С Евросоюзом у России гораздо больше оснований для партнерства в случае совершенствования развития отношений в экономической плоскости. Пока что это в большей степени игра в одни ворота: почти 48% российского экспорта в Европу составляет газ и энергоресурсы, импорт из Европы не столь существенен. Потенциал для партнерских отношений есть, но реально они отсутствуют. Появятся, очевидно, тогда, когда Россия обеспечит надлежащие экономические условия — в первую очередь, соответствующий правопорядок, гарантии инвестиций, когда ЕС будет заинтересован участвовать в проектах на территории России.
КСТАТИ
Министр обороны России Сергей Иванов заявил о приостановке сокращения федеральной группировки в Чечне и начале новой, «жесткой, но адресной» военной операции, сообщает Интерфакс.

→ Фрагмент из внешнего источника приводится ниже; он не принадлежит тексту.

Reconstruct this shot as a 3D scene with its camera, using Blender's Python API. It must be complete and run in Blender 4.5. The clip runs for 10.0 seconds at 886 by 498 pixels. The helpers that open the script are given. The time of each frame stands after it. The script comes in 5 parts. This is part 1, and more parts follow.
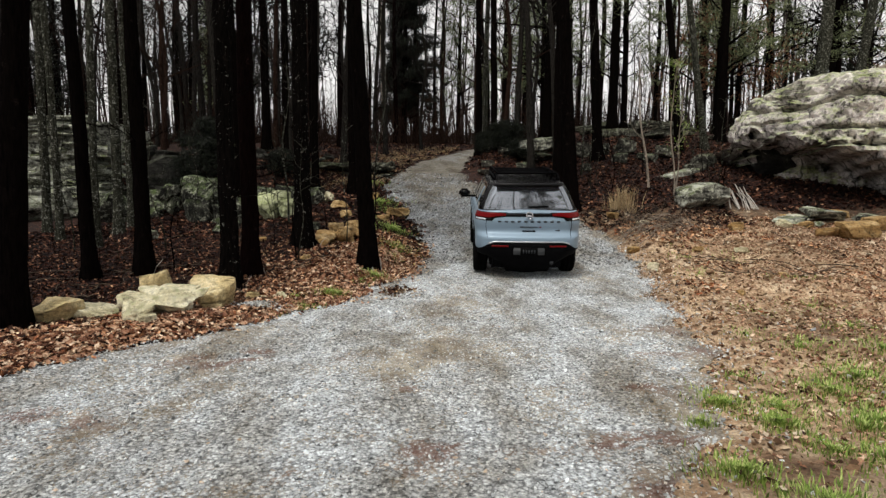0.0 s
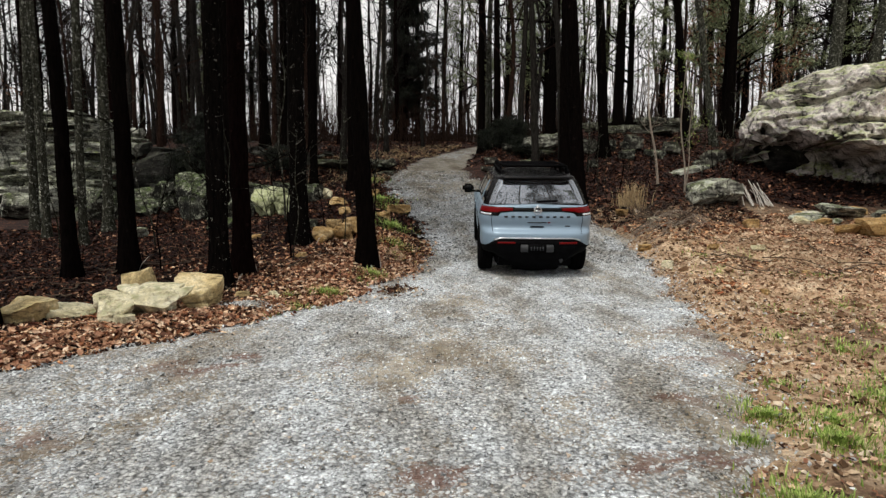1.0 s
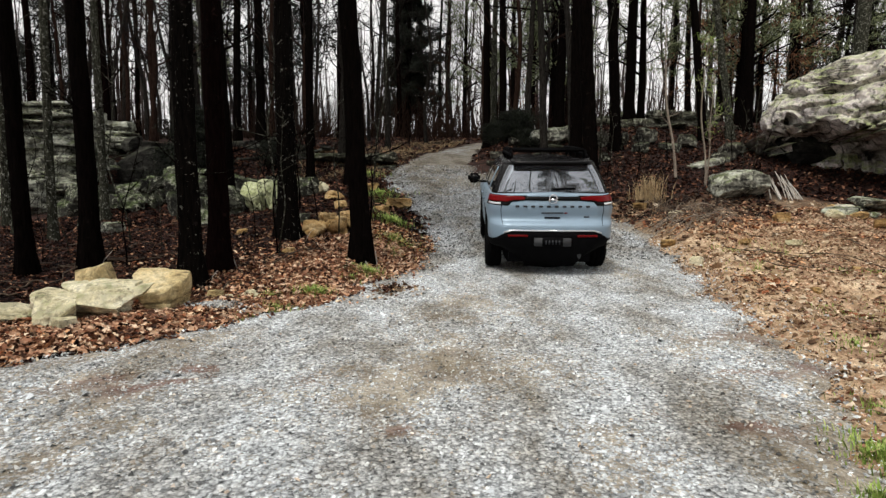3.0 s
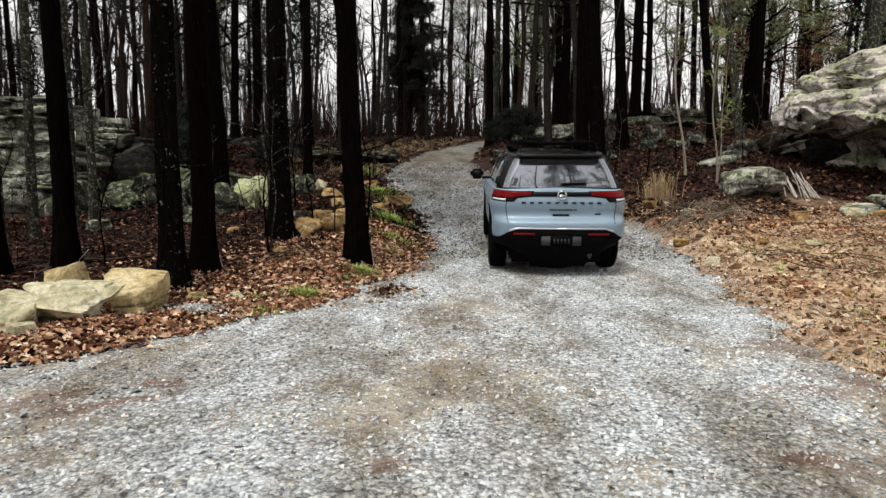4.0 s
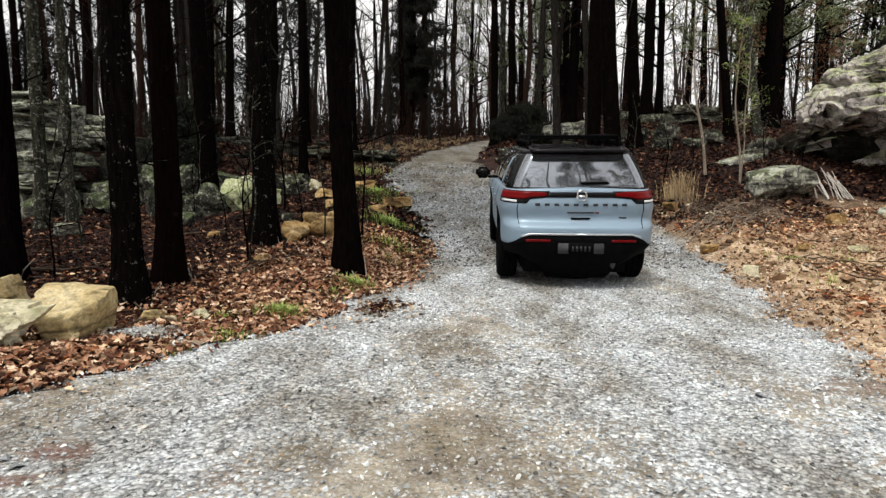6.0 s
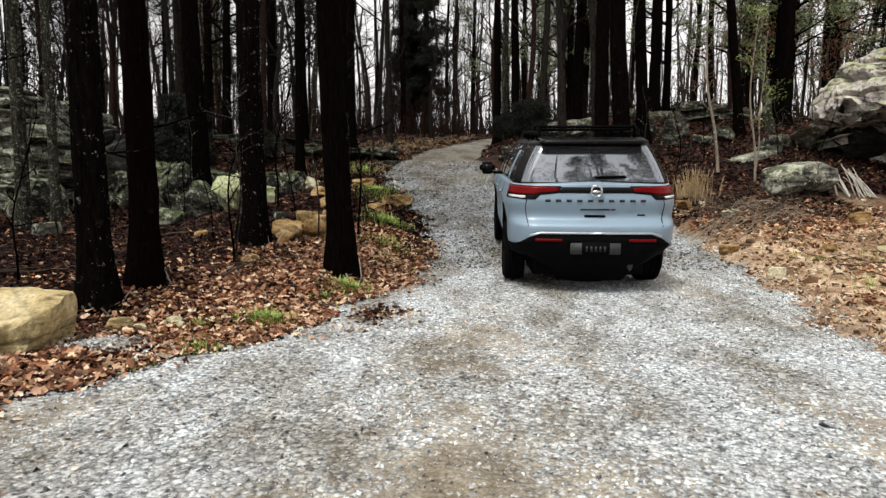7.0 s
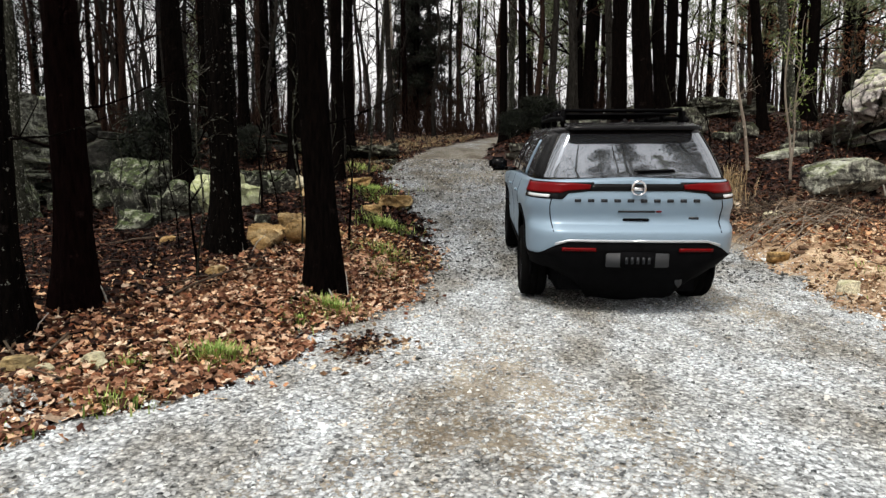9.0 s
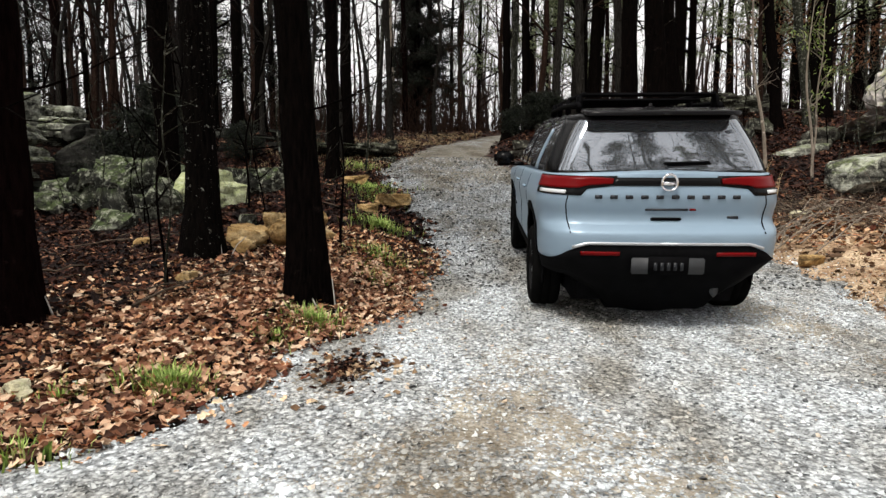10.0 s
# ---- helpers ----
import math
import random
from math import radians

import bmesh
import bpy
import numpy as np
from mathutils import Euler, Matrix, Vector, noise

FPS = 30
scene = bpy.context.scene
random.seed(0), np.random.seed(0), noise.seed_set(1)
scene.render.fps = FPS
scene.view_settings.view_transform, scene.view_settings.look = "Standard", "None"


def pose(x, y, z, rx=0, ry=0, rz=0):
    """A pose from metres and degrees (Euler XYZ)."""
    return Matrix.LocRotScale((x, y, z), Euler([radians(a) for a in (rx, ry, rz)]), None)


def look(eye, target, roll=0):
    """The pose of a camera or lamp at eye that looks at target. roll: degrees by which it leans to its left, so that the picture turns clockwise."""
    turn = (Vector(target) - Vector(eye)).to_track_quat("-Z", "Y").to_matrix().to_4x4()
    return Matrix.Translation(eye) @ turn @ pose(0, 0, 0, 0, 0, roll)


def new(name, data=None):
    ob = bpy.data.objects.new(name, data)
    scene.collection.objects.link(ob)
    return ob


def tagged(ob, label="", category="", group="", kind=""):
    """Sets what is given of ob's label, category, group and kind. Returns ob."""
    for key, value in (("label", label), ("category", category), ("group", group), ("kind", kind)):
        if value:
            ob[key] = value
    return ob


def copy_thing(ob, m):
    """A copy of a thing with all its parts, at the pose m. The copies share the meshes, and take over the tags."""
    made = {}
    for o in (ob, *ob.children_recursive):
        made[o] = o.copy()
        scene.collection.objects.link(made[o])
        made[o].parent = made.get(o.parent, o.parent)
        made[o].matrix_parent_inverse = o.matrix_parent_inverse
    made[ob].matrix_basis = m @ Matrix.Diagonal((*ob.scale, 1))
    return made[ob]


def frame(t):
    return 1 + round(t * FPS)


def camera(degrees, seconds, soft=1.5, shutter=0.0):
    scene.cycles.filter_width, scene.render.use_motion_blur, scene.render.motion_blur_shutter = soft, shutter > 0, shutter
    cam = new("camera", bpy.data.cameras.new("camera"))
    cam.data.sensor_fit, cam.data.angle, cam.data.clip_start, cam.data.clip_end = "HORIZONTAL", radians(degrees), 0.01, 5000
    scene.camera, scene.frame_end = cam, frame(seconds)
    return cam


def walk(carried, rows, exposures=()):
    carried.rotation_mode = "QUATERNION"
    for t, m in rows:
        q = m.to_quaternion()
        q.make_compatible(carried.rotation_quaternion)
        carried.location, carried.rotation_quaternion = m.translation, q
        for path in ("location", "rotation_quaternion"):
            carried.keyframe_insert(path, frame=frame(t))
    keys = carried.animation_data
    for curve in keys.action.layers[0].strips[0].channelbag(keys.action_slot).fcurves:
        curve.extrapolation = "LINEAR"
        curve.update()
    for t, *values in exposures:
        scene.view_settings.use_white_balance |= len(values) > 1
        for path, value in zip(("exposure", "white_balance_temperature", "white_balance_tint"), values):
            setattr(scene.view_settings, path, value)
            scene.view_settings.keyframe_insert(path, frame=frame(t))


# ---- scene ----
cam = camera(73.4, 10.0, soft=1.4)
METRES, EYE, TILT, LEAN, TURN = 6.05, 1.755, 0.0, 0.0, 0.0
ROWS = [
    (0.0, 0.0, 0.0, 0.0, 0.03, -6.0, -0.31),
    (0.5, -0.0011, 0.0452, -0.0101, 0.1, -5.97, -0.32),
    (1.0, -0.0041, 0.0976, -0.0219, 0.18, -5.91, -0.27),
    (1.5, -0.0067, 0.1494, -0.0329, 0.28, -5.86, -0.24),
    (2.0, -0.0066, 0.1922, -0.0414, 0.37, -5.82, -0.21),
    (2.5, -0.0046, 0.2342, -0.0505, 0.46, -5.77, -0.17),
    (4.0, -0.0013, 0.3777, -0.0739, 0.76, -5.68, -0.25),
    (4.5, -0.0007, 0.418, -0.0739, 0.84, -5.64, -0.24),
    (5.0, -0.0004, 0.4666, -0.0737, 0.93, -5.59, -0.24),
    (5.5, -0.0004, 0.5087, -0.0741, 1.0, -5.56, -0.25),
    (7.0, -0.0024, 0.6575, -0.0882, 1.26, -5.44, -0.21),
    (7.5, -0.0031, 0.7052, -0.0912, 1.32, -5.4, -0.19),
    (8.0, -0.0052, 0.7621, -0.0921, 1.41, -5.36, -0.19),
    (8.5, -0.0072, 0.82, -0.0927, 1.5, -5.31, -0.17),
    (9.0, -0.0096, 0.871, -0.094, 1.55, -5.26, -0.16),
    (9.5, -0.0108, 0.9308, -0.0966, 1.62, -5.21, -0.12),
    (10.0, -0.0105, 0.9911, -0.1007, 1.69, -5.19, -0.12),
]
walk(cam, [(t, pose(0, 0, EYE, TILT, LEAN, TURN) @ pose(METRES * x, METRES * y, METRES * z, 90 + pitch, roll, yaw)) for t, x, y, z, yaw, pitch, roll in ROWS],
     exposures=((0.0, 0.33), (2.5, 0.44), (5.5, 0.58), (10.0, 0.73)))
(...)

В минувшую пятницу Иванов утверждал, что вывод войск будет продолжаться. Теперь же он сказал, что цель новой операции, которая будет проведена во всех районах республики, — «предотвратить угрозы в зародыше». Иванов сослался на новую информацию о том, что «на территории Чечни и не только в ней ведется подготовка боевиков к совершению новых терактов. В некоторых населенных пунктах идет вербовка террористов-самоубийц». Практически одновременно с заявлением министра поступило сообщение, что в Чечне был сбит российский вертолет, в результате чего погибли девять военнослужащих федеральных сил, находившихся на его борту. Среди погибших, по ряду сообщений, — заместитель командующего 58-й армией по воспитательной работе полковник Станислав Марзоев. С начала 2002 года это девятый вертолет, потерянный российской армией в Чечне.
Вчера же стало известно, что скончалась еще одна бывшая заложница, пострадавшая в результате теракта в театральном центре на Дубровке. Таким образом, общее число жертв теракта достигло 120. Среди них трое граждан Украины. В больницах находятся 148 бывших заложников. Некоторые обращались в больницы повторно. В больницу вернулась украинка, оказавшаяся в заложниках в Москве — пятеро граждан Украины остаются в медучреждениях.